Poet/farmer Thomas Tusser composed his Five Hundred Points of Good Husbandry (1573) for the most part in rhyming couplets. But in Chapter 49 he gets ambitious, casting his conclusion in 94 consecutive words that begin with the letter T:
The thrifty that teacheth the thriving to thrive,
Teach timely to traverse, the thing that thou ‘trive,
Transferring thy toiling, to timeliness taught,
This teacheth thee temp’rance to temper thy thought.
Take Trusty (to trust to) that thinkest to thee,
That trustily thriftiness trowleth to thee.
Then temper thy travell, to tarry the tide,
This teacheth thee thriftiness, twenty times try’d.
Take thankfull thy talent, thank thankfully those,
That thriftily teacheth thy time to transpose.
Troth twice to be teached, teach twenty times ten,
This trade thou that takest, take thrift to thee then.
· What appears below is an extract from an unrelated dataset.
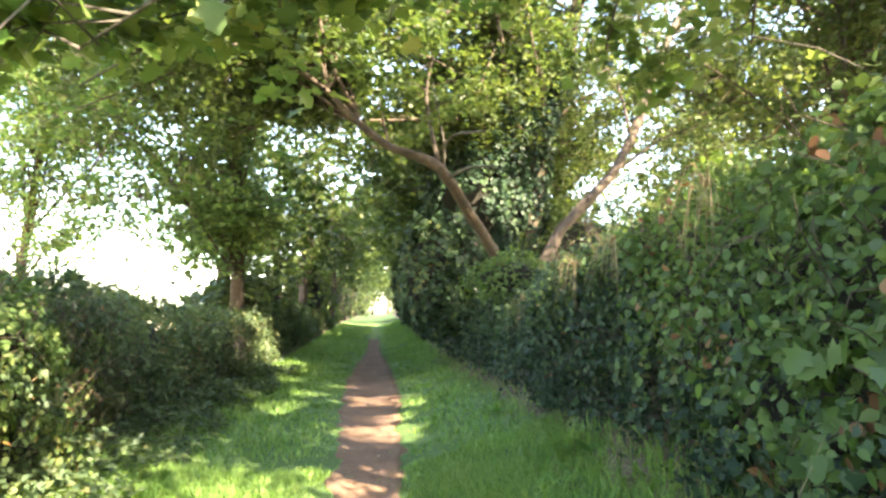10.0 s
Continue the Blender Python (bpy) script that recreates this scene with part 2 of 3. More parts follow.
def path_half(y):
    return 0.19 + 0.1 * smooth(13, 18, y) + 0.08 * smooth(18, 21, y) + 0.16 * smooth(21, 25, y) - 0.28 * smooth(28, 38, y)


def build_path():
    verts, faces = [], []
    ys = np.arange(-4, 44, 0.12)
    cols = [-1, -0.86, -0.5, -0.15, 0.2, 0.55, 0.87, 1]
    for y in ys:
        wide = float(path_half(y)) * (1 + 0.22 * noise.noise(Vector((0, y * 1.7, 5))))
        off = 0.05 * noise.noise(Vector((9, y * 0.8, 1)))
        for k, c in enumerate(cols):
            edge = (0.085 + 0.25 * (wide - 0.19)) * noise.noise(Vector((k * 3.0, y * 3.5, 2))) if abs(c) > 0.8 else 0.0
            u = off + c * wide + edge
            z = float(ground_z(u, y)) + (0.035 if abs(c) < 1 else -0.03) - 0.02 * (1 - c * c)
            z += 0.012 * noise.noise(Vector((u * 6, y * 4, 8)))
            verts.append((mid(y) + u, y, z))
    n = len(cols)
    for i in range(len(ys) - 1):
        for j in range(n - 1):
            faces.append((i * n + j, i * n + j + 1, (i + 1) * n + j + 1, (i + 1) * n + j))
    tagged(mesh_object("footpath", verts, faces, M_DIRT), "narrow trodden path of reddish brown earth", "path", kind="structure")


# ---- grass ----
def grass_sheet(name, u0, u1, y0, y1, count, height, width, label, keep=None, mat=M_GRASS, limit=1.5):
    """Blades of grass strewn on the lane's floor, taller in tufts, none on the trodden path."""
    u, y = RNG.uniform(u0, u1, count), RNG.uniform(y0, y1, count)
    tuft = np.array([noise.noise(Vector((a * 1.6, b * 1.6, 4))) for a, b in zip(u, y)])
    hard = np.abs(u - 0.0) - path_half(y) * 0.95
    ok = (hard > RNG.normal(-0.035, 0.065 + 0.4 * (path_half(y) - 0.19), count)) & (u < limit * spread(y) + RNG.normal(0, 0.16, count)) & (RNG.random(count) < 0.92 + tuft)
    if keep is not None:
        ok &= keep(u, y)
    u, y, tuft, hard = u[ok], y[ok], tuft[ok], hard[ok]
    n = len(u)
    side = np.clip((np.abs(u) - 0.4) / 1.2, 0, 1)
    h = height * (0.62 + 0.75 * side + 0.9 * np.clip(tuft, -0.3, 0.6)) * RNG.uniform(0.55, 1.3, n)
    h = np.maximum(h * np.clip(hard * 4 + 0.5, 0.45, 1), 0.03)
    turn = RNG.uniform(0, 2 * math.pi, n)
    bend = RNG.uniform(0.3, 1.5, n) * h
    base = np.stack([mid(y) + u, y, ground_z(u, y) - 0.01], 1)
    cross = np.stack([np.cos(turn), np.sin(turn), np.zeros(n)], 1)
    way = np.stack([-np.sin(turn), np.cos(turn), np.zeros(n)], 1)
    w = (width * RNG.uniform(0.6, 1.4, n))[:, None]
    up = np.array([0, 0, 1.0])
    a, b = base - cross * w / 2, base + cross * w / 2
    m = base + up * (h * 0.6)[:, None] + way * (bend * 0.3)[:, None]
    c, d = m + cross * w * 0.4, m - cross * w * 0.4
    tip = base + up * (h * RNG.uniform(0.55, 0.95, n))[:, None] + way * bend[:, None]
    verts = np.stack([a, b, c, d, tip], 1).reshape(-1, 3)
    loops = (np.array([0, 1, 2, 3, 3, 2, 4])[None] + (np.arange(n) * 5)[:, None]).ravel()
    ob = new(name, array_mesh(name, verts, loops, np.tile([4, 3], n), mat))
    tagged(ob, label, "grass", kind="stuff")


# ---- hedges ----
def swelling(u, y, z, side, lump):
    """How far a hedge bulges out at a place."""
    p = Vector((u * 0.8, y * 0.8, z * 0.8))
    return lump * (noise.noise(p + Vector((side * 7, 0, 0))) + 0.55 * noise.noise(p * 2.7) + 0.3 * noise.noise(p * 6.5))


def hedge_points(n, y0, y1, face, top, side, thick, lump, depth, rng=RNG, fringe=0.1, skew=1.0):
    """Places and outward ways of n leaves strewn over a hedge: its lane face and its top."""
    y = y0 + (y1 - y0) * rng.random(n) ** skew
    s = rng.random(n) ** 0.9
    places, ways = np.empty((n, 3)), np.empty((n, 3))
    for i in range(n):
        yy = y[i]
        fu, tz = face(yy), top(yy)
        bz = float(ground_z(fu, yy)) - 0.05
        hgt = tz - bz
        a = s[i]
        if a < 0.68:
            q = a / 0.68
            u, z, nu, nz = fu + side * 0.3 * q ** 2, bz + hgt * 0.86 * q, -side, 0.15 + 0.5 * q
        else:
            q = (a - 0.68) / 0.32
            u, z, nu, nz = fu + side * (0.3 + (thick - 0.3) * q), bz + hgt * (0.86 + 0.14 * math.sin(min(1, q * 2.2) * math.pi / 2)), -side * (1 - q) * 0.6, 1.0
        bulge = swelling(u, yy, z, side, lump)
        ends = min(1.0, (yy - y0) / 0.7, (y1 - yy) / 0.7)
        inward = abs(rng.normal(0, depth)) - fringe * rng.random() ** 4 * 2
        ln = math.hypot(nu, nz)
        k = bulge - inward - 0.35 * (1 - max(0, ends))
        places[i] = (mid(yy) + u + nu / ln * k, yy, z + nz / ln * k)
        ways[i] = (nu, rng.normal(0, 0.15), nz)
    return places, ways


def thin(places, scale, cut, seed):
    """Which places to keep, so that leaves stand in clumps with dark hollows between."""
    return np.array([noise.noise(Vector(p) * scale + Vector((seed, 0, 0))) > cut and noise.noise(Vector(p) * 6.5) > -0.36 for p in places])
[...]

“Perhaps this was the most difficult chapter, according to its length, that our author had to compose,” writes editor William Mavor, “yet he has strained alliteration to the most extravagant pitch; for when he writes trive for contrive, and for the sake of the rhyme uses thee for thrive, we cannot help pitying the miserable expedients to which he was reduced, in order to accomplish his design.”
“In other respects the advice is good.”